TUESDAY 19TH JUNE - Feeling peckish?
There's a really different and interesting series of talks today in Cambridge. Given by experts from a variety of subjects, they are centred around 'Foodomics' - the study of what we eat and why. Dr Manpreet Janeja, from the Department of Social Anthropology, is giving a short talk - 'What did you eat today?' on the Culture of food choices at 11.50 in the Centre for Mathematical Sciences.
I'll look forward to understanding the reasons behind the sandwich I decide to buy for lunch (strictly no sweetcorn) after the talk, and may head down to the CUP bookshop to see if they've got any books on the anthropology of food. You can also study the anthropology of food at a postgraduate level at SOAS - see here for more tasty details.

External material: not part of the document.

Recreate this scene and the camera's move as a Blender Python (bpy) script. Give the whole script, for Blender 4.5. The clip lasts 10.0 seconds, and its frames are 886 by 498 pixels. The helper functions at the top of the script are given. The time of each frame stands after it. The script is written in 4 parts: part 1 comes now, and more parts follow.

WEDNESDAY 20TH JUNE - Peering at the Pitt-Rivers Museum
Tonight I want to go to the Annual General Meeting at the Pitt-Rivers Museum in Oxford. If that sounds a bit stuffy, then rest assured the main reason I'll be there is for the lecture that follows the meeting entitled 'Seeking knowledge, seeking life: PRM collections and First Nations communities in Canada'. It will be given by Dr Laura Peers who regularly gives fascinating talks about the representation of indigenous North Americans in museums. Yow can read an article by Dr Peers on one of the museum's collections (also well worth a look) here. The meeting and talk take place at 18.15 in the museum's extension, with refreshments available from 17.45.